Title: Search query should not run when search term has less then 3 characters » Search lacks preExecute(), making countQuery() run even when there are problems in prepare step

Also fixing the title.

andypost’s picture

I'd prefer to change PagerSelectExtender doc block here, because absence of it could cause the bugs

+++ b/core/modules/search/src/SearchQuery.php
@@ -606,8 +615,6 @@ public function countQuery() {
-    // PostgreSQL requires a group by condition to prevent a GROUPING ERROR.
-    $inner->groupBy('i.sid');

the main difference

The final patch for @bzrudi71 to test on postgres, I've no way now

bzrudi71’s picture

Patch in #15 just passed PG bot, nice work!

jhodgdon’s picture

Status: Needs work » Needs review
Issue tags: +PostgreSQL
FileSize
2.91 KB
1.32 KB

Oh yeah I see we have removed the groupby. Ok then all we need to do is put docs in Pager extender. How about this? @bzrudi71 can you test on PostgreSQL? Adding tag for reference.
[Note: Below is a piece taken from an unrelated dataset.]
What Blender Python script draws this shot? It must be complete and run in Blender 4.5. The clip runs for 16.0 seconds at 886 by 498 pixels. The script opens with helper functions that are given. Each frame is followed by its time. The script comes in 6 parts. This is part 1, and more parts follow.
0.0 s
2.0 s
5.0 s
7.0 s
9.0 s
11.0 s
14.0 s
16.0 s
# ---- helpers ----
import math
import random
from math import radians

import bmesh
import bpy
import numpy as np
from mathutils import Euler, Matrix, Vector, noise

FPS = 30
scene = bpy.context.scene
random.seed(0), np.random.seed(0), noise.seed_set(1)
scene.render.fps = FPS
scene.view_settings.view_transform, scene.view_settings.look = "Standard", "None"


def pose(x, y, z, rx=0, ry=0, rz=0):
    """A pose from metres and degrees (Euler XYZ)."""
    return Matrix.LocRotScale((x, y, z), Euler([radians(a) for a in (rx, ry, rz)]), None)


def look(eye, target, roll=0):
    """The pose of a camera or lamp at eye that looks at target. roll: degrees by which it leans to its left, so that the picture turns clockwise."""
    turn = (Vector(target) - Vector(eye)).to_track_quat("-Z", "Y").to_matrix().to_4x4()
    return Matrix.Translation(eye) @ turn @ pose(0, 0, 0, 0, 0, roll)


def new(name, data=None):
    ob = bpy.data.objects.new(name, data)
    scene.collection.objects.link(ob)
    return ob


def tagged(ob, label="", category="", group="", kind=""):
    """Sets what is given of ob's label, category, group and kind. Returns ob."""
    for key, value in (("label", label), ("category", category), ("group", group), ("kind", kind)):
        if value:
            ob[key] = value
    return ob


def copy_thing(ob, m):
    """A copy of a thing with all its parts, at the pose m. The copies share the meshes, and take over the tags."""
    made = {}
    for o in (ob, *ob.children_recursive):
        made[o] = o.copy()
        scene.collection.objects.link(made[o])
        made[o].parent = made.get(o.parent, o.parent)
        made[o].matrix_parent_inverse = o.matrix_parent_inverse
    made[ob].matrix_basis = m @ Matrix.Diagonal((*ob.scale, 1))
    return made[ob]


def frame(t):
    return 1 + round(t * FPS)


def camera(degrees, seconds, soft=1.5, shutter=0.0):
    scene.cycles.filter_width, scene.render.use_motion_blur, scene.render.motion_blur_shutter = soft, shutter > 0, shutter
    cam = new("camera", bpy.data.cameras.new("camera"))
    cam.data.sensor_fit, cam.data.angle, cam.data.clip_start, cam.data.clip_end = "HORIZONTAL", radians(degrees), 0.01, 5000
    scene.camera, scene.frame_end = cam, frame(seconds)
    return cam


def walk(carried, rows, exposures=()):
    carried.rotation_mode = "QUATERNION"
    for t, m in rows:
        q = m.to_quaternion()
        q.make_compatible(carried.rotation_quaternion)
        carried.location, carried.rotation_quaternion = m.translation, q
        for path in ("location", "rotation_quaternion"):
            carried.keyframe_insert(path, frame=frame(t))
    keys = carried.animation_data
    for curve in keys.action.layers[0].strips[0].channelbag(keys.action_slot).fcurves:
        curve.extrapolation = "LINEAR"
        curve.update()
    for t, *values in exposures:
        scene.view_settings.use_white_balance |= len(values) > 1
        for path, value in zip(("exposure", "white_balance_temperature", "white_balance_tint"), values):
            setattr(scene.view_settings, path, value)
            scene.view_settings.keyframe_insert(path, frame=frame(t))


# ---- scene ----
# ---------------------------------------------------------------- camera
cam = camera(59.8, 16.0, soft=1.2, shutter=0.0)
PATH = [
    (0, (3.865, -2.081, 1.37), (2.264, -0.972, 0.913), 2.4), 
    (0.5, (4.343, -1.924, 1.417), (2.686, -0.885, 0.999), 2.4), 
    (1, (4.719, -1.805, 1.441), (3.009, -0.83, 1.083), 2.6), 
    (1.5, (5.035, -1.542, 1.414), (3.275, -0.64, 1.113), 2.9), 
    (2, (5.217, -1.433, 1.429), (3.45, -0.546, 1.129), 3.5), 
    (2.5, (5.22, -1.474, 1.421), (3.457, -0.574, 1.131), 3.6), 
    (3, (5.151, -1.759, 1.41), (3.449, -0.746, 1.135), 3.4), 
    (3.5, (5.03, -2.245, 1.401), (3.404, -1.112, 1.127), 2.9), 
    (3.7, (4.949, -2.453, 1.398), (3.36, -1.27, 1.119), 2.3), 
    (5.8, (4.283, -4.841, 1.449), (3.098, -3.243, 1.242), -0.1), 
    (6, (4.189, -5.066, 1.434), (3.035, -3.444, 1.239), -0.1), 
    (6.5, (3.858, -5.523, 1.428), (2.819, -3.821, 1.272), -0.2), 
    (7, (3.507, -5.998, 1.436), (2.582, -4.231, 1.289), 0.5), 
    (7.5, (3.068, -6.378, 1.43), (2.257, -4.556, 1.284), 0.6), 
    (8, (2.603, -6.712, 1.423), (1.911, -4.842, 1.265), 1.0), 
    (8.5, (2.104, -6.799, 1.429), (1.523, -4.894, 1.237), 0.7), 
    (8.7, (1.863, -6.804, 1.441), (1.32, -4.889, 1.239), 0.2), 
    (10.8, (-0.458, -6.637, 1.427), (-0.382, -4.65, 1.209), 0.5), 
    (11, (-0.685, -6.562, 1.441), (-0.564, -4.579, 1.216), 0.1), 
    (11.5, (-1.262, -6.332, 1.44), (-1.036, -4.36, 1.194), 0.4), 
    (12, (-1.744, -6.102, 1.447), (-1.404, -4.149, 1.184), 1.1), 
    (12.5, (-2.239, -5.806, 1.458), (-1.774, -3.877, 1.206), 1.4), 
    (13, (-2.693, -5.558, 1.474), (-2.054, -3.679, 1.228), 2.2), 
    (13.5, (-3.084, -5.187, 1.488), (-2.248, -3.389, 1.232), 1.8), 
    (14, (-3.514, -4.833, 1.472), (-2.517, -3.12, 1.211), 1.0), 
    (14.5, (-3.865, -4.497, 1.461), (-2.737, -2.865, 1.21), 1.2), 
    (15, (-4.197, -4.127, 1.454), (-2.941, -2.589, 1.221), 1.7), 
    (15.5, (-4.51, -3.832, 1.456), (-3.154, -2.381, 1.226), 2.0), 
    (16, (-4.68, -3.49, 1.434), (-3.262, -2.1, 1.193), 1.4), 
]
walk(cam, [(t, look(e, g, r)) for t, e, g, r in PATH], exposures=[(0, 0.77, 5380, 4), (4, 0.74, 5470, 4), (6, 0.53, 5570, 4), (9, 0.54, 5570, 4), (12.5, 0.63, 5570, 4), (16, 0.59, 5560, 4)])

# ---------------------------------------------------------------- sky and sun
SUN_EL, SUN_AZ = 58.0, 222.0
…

I am +1 on marking this RTBC, if both @andypost and @bzrudi71 agree.

jhodgdon’s picture

Oh, OK, so we are good with PostgreSQL! The new patch only differs in documentation so it should be fine too.
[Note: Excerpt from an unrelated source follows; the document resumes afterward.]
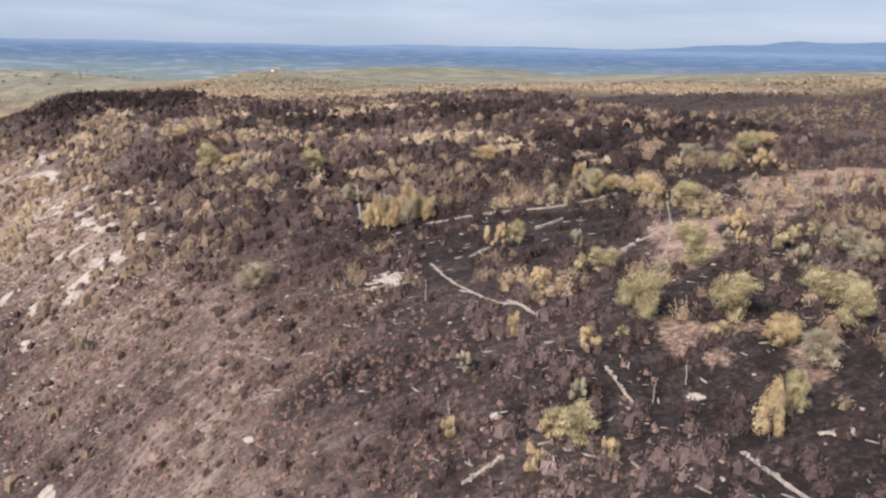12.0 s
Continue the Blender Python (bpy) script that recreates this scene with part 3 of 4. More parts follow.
def ribbon(name, points, width, mat, lift=0.07, offset=0.0, rough=0.15, seed=0):
    """A strip laid on the ground along a line, with uneven edges."""
    c, t = resample(points, 0.8)
    nrm = np.stack([-t[:, 1], t[:, 0]], -1)
    cols = 5
    u = np.linspace(-0.5, 0.5, cols)
    wob = 1 + rough * 2 * grain(c[:, 0], c[:, 1], 2.5, seed + 3)
    side = rough * grain(c[:, 0], c[:, 1], 4.0, seed + 9)
    xy = c[:, None, :] + nrm[:, None, :] * ((u[None, :] * width * wob[:, None]) + offset + side[:, None])[..., None]
    z = ground_z(xy[..., 0], xy[..., 1]) + lift * (1 - (2 * np.abs(u)) ** 4 * 1.6)[None, :]
    return grid_mesh(name, np.concatenate([xy, z[..., None]], -1), cols, len(c), mat)


# ---------------------------------------------------------------- roads and tracks
def road(name, points, width, mat, label, category="road"):
    return tagged(new(name, ribbon(name, points, width, mat)), label, category, kind="structure")


ROAD_1 = ((-130.3, 220.0), (-120.1, 233.2), (-110.1, 244.7), (-109.5, 257.2), (-110.8, 267.1), (-120.3, 279.9), (-122.9, 286.7), (-114.3, 294.8), (-104.6, 304.7), (-102.4, 314.3), (-107.7, 325.9), (-121.7, 336.0))
road("road_1", ROAD_1,
     3.2, GRAVEL, "winding pale gravel track across the lower ground")
ROAD_2 = ((-161.7, 278.6), (-158.6, 297.3), (-151.7, 316.0), (-144.2, 337.8), (-138.2, 362.1), (-132.1, 375.2), (-124.0, 393.7), (-105.7, 411.5), (-98.5, 433.4), (-80, 480))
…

Either @andypost or @bzrudi71 want to review the docs changes and mark this RTBC?

andypost’s picture

Status: Needs review » Reviewed & tested by the community

I'm +1 rtbc, comments are great!

jhodgdon’s picture

Title: Search lacks preExecute(), making countQuery() run even when there are problems in prepare step » SearchQuery lacks preExecute(), making countQuery() run even when there are problems in prepare step
Issue summary: View changes

Great thanks! I'm adding beta eval to issue summary and updating title slightly again.

jhodgdon’s picture

Issue summary: View changes

Adding note to the summary about why we are adding docs to Pager extender too.

alexpott’s picture

Status: Reviewed & tested by the community » Fixed

Nice. Committed 09aad27 and pushed to 8.0.x. Thanks!

Thanks for adding the beta evaluation to the issue summary.

  • alexpott committed 09aad27 on 8.0.x
    Issue #2425759 by andypost, jhodgdon: SearchQuery lacks preExecute(),...

Status: Fixed » Closed (fixed)

Automatically closed - issue fixed for 2 weeks with no activity.